To optimize gene prediction parameters for each species, annotated genes are required as reference gene sets. We use the term [training] to refer to the optimization. We collected A. thaliana gene sets from the Brassicaceae family, G. max from Fabaceae, M. acuminate from Musaceae, O. sativa from Poaceae, P. trichocarpa from Salicaceae, S. lycopersicum from Solanaceae, M.×domestica from Rosaceae, and V. vinifera from Vitaceae. The system uses the same parameter sets for gene prediction of all species in the same family, while transcript sequences used for alignment are distinct from each other. The A. thaliana gene set was retrieved from representative genes in TAIR10 (Lamesch et al); G. max and P. trichocarpa from Phytozome v9.0 (Goodstein et al. 2012); M. acuminate from The Banana Genome Hub version 1 (Droc et al. 2013); O. sativa from representative genes in RAP-DB IRGSP 1.0 (Sakai et al); S. lycopersicum from ITAG2.3 in SGN (Bombarely et al. 2011); M.×domestica from v1.0p assembly and annotation in GDR (Jung et al. 2008); and V. vinifera from the 12X version of genome assembly and annotation in Grape Genome Browser (Jaillon et al. 2007). First, we excluded genes that did not begin with an initiation codon or did not end with a stop codon in each gene set. Then, we randomly selected 1,000 genes for training of ab initio gene prediction programs, 10,000 for training of JIGSAW and 1,000 for an evaluation of the overall performance of MEGANTE. The data sets for training and evaluation did not overlap with each other so that valid evaluation between independent sets was possible.
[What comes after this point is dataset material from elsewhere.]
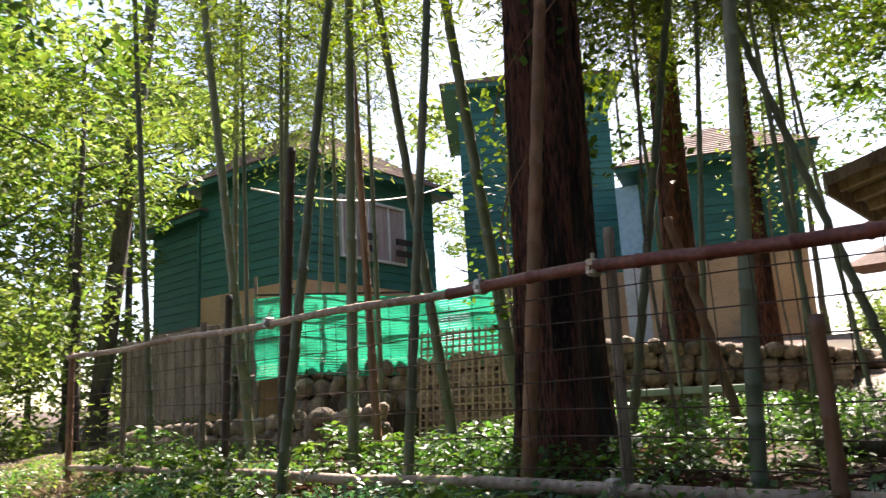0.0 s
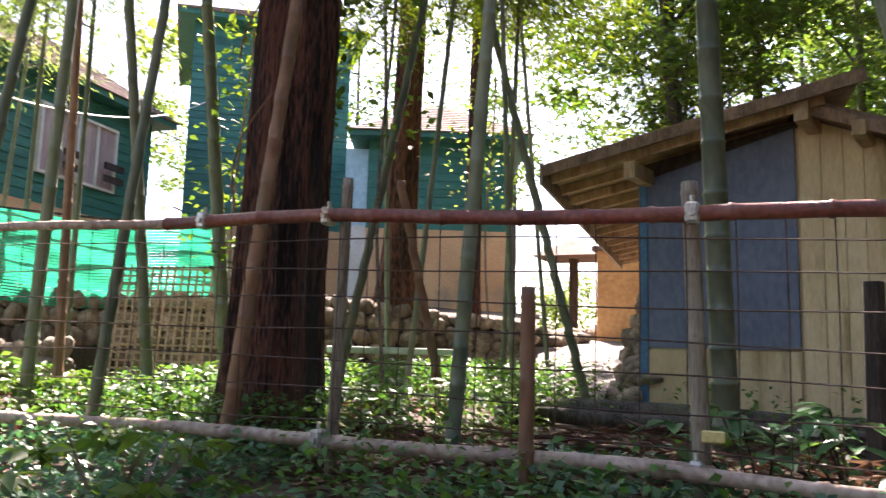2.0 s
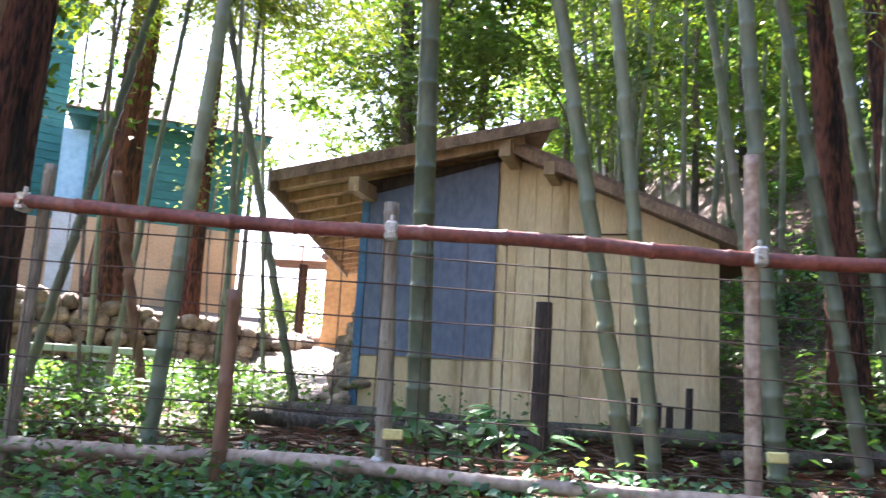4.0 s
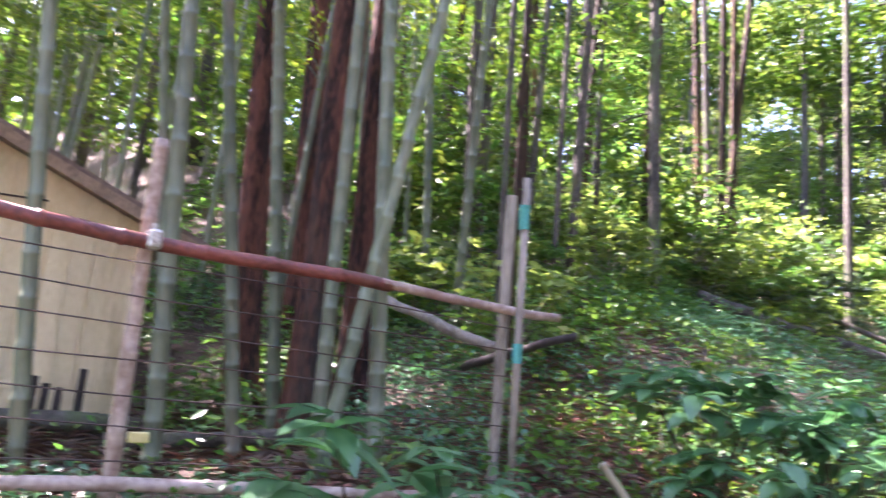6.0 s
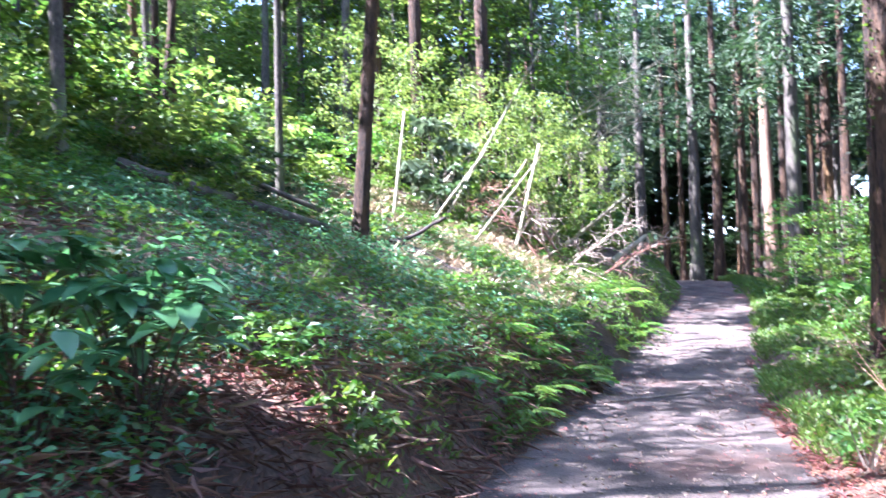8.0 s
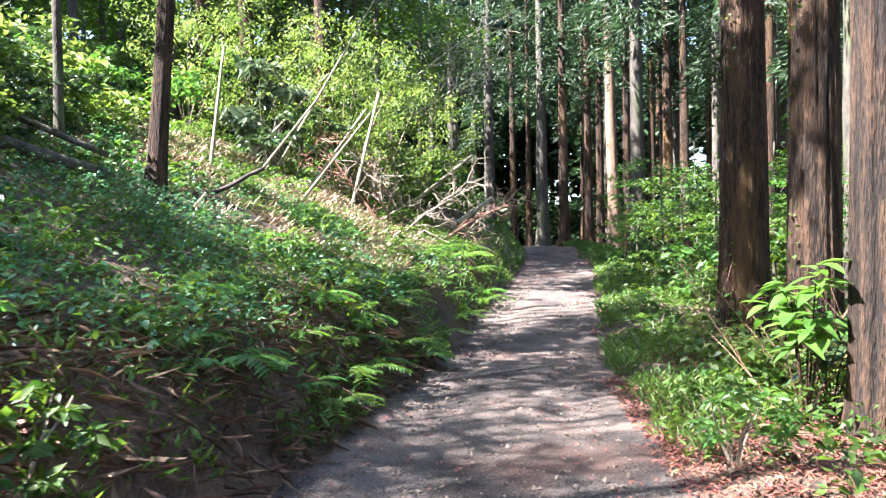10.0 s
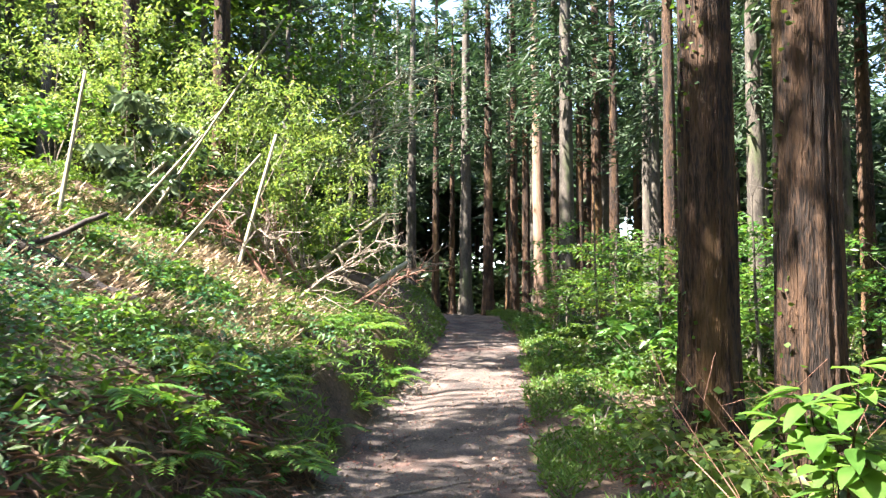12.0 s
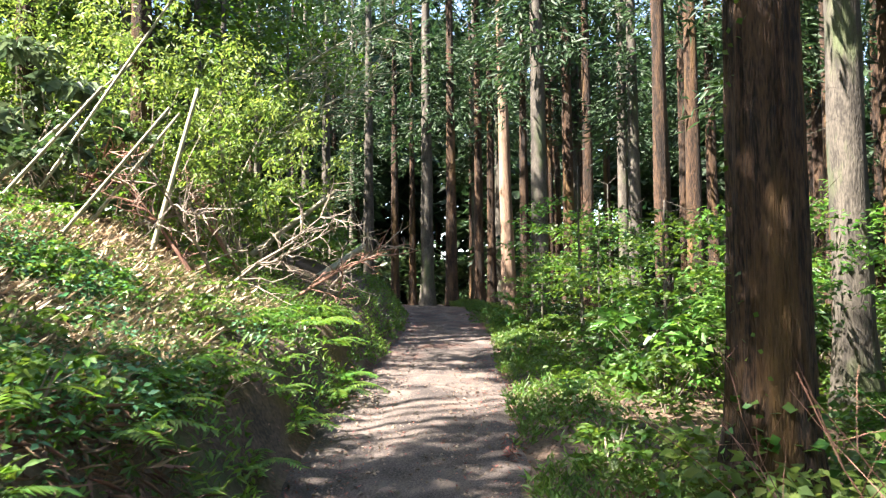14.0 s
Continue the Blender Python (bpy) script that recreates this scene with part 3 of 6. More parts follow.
# leafy boughs that hang into the view above the fence
for i, (x, y, h) in enumerate(((-5.3, -0.7, 5.4), (-5.7, 0.0, 5.6), (-6.2, -1.3, 5.8), (-5.1, -1.5, 5.2), (-6.6, -0.4, 6.2), (-7.4, -0.2, 6.6))):
    bamboo(x, y, (0.06 * math.sin(i * 2.4), 0.10 * math.cos(i * 1.9)), 0.026, 230 + i, h, None, 3.4, from_z=3.2)
for i, (x, y, lean) in enumerate(((-12.4, 1.0, -0.15), (-13.2, 1.3, -0.20), (-13.8, 1.0, -0.27), (-12.9, 1.6, -0.10))):
    bamboo(x, y, (0.02, lean), 0.032, 260 + i, 9.5, None, 2.0, "leafy bamboo leaning over the lane behind the shed", from_z=3.6)
for i, (x, y, h) in enumerate(((-4.3, -4.4, 6.2), (-5.2, -4.0, 6), (-4.5, -5.3, 6.2), (-5.6, -5.2, 6.4), (-6.2, -6.5, 7))):
    bamboo(x, y, (0.05 * math.sin(i * 2.4 + 1), 0.08 * math.cos(i * 1.9)), 0.03, 240 + i, h, None, 1.3, from_z=3.3, leaf_mat_=LEAF_LIGHT)
for i, (x, y, h) in enumerate(((-9.2, 2.4, 9), (-10.0, 3.6, 10), (-9.8, 1.0, 9), (-11.2, 2.8, 10), (-8.6, 4.0, 9), (-12.0, 4.6, 11), (-7.4, 5.0, 9), (-10.8, 5.6, 10), (-8.0, 6.0, 10))):
    bamboo(x, y, (0.06 * math.sin(i * 2.4 + 1), 0.08 * math.cos(i * 1.9)), 0.036, 250 + i, h, None, 0.75, from_z=2.6, leaf_mat_=(LEAF_BAMBOO, LEAF_LIGHT)[i % 2])
# old brown and charred culms
bamboo(-3.40, -0.78, (-0.061, 0.078), 0.043, 200, 7.5, CULM_OLD, 0, "old brown bamboo pole leaning beside the big redwood trunk")
bamboo(-3.60, -3.36, (-0.034, 0.023), 0.050, 201, 2.9, CULM_DARK, 0, "dark dead bamboo stump with a jagged top")
bamboo(-3.34, -3.78, (-0.023, 0.013), 0.035, 202, 1.7, CULM_DARK, 0, "dark dead bamboo stump with a jagged top")
bamboo(-3.81, -2.45, (0.023, -0.019), 0.034, 203, 4.5, CULM_OLD, 0, "old brown bamboo culm among the green ones")
bamboo(-4.94, -0.22, (0.094, -0.199), 0.036, 204, 1.6, CULM_OLD, 0, "short leaning bamboo pole behind the fence")

# ---------------- redwood and cedar trunks ----------------
def furrowed_trunk(name, label, x, y, radius, height, lean, seed, mat, flare=0.45, sides=72, steps=70, top=0.62, cut=False):
    r = np.random.default_rng(seed)
    t = thing(name, label, "tree", (x, y, gz(x, y)))
    z = np.concatenate([np.linspace(0, 4.2, int(steps * 0.75)), np.linspace(4.5, height, steps - int(steps * 0.75))]) if height > 5 else np.linspace(0, height, steps)
    ang = np.arange(sides) * 2 * np.pi / sides
    ph = np.cumsum(r.normal(0, 0.16, (len(z), 6)), axis=0)
    freq = np.array([5, 9, 13, 19, 25, 31])
    amp = np.array([0.035, 0.035, 0.04, 0.045, 0.045, 0.04])
    v = []
    for i, q in enumerate(z):
        wave = sum(amp[k] * np.abs(np.sin(freq[k] * ang / 2 + ph[i, k] + k)) for k in range(6)) - 0.10
        butt = flare * math.exp(-q / 0.45) * (1 + 0.25 * np.sin(5 * ang + 1) + 0.12 * np.sin(9 * ang))
        rr = radius * (1 - (1 - top) * q / height) * (1 + 1.5 * wave + butt)
        v.append(np.stack([q * lean[0] + rr * np.cos(ang), q * lean[1] + rr * np.sin(ang), np.full(sides, q - 0.12)], 1))
    f = [(sides * k + i, sides * k + (i + 1) % sides, sides * k + sides + (i + 1) % sides, sides * k + sides + i) for k in range(len(z) - 1) for i in range(sides)]
    f.append(tuple(sides * (len(z) - 1) + i for i in range(sides)))
    part("trunk", Geo().add(np.concatenate(v), f), mat, t, smooth=True)
    return t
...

All of the gene sequences extracted from genome assemblies contain CDSs and their 1 kb upstream and downstream sequences.

Training of gene prediction programs

We initially trained ab initio gene finders, AUGUSTUS (Stanke and Waack 2003), GeneZilla (Allen et al. 2006), GlimmerHMM (Allen et al. 2006) and SNAP (Korf 2004), with each gene set. However, the gene finders had pre-trained parameter files for some plant species; thus, we did not train the programs for those species. The pre-trained parameters we used were AUGUSTUS for Arabidopsis, maize and tomato; GlimmerHMM for Arabidopsis and rice; and SNAP for Arabidopsis and rice. AUGUSTUS for maize is used for the Poaceae family. For GeneZilla, we employed an automatic training program, GRAPE (Majoros and Salzberg 2004). To train the other programs, we followed the instructions provided by the software developer. Subsequently, training of JIGSAW with all of the ab initio gene finders was conducted using 10,000 CDSs. In addition, interspecies FLcDNA alignment with sim4db and protein alignment with ProSplign were also conducted against the same data sets. These procedures were the same as previously described for the annotation workflow. All the results were fed to JIGSAW as sources of evidence. The training of JIGSAW was performed by the train_jigsaw.pl script in the package with default options.

Availability and implementation of the system

MEGANTE was implemented in a web application framework, Catalyst, with MySQL as the backend database. The frontend web interface was built with HTML5, CSS3 and JavaScript, and was tested on the following web browsers: Safari 6, Chrome 28, Firefox 23 and Internet Explorer 9 and 10. This service is available for free at https://megante.dna.affrc.go.jp/.

Funding

This work was supported by the Ministry of Agriculture, Forestry and Fisheries of Japan [Genomics for Agricultural Innovation, grant GIR1001; Development of Genome Information Database System for Innovation of Crop and Livestock Production].

Disclosures

The authors have no conflicts of interest to declare.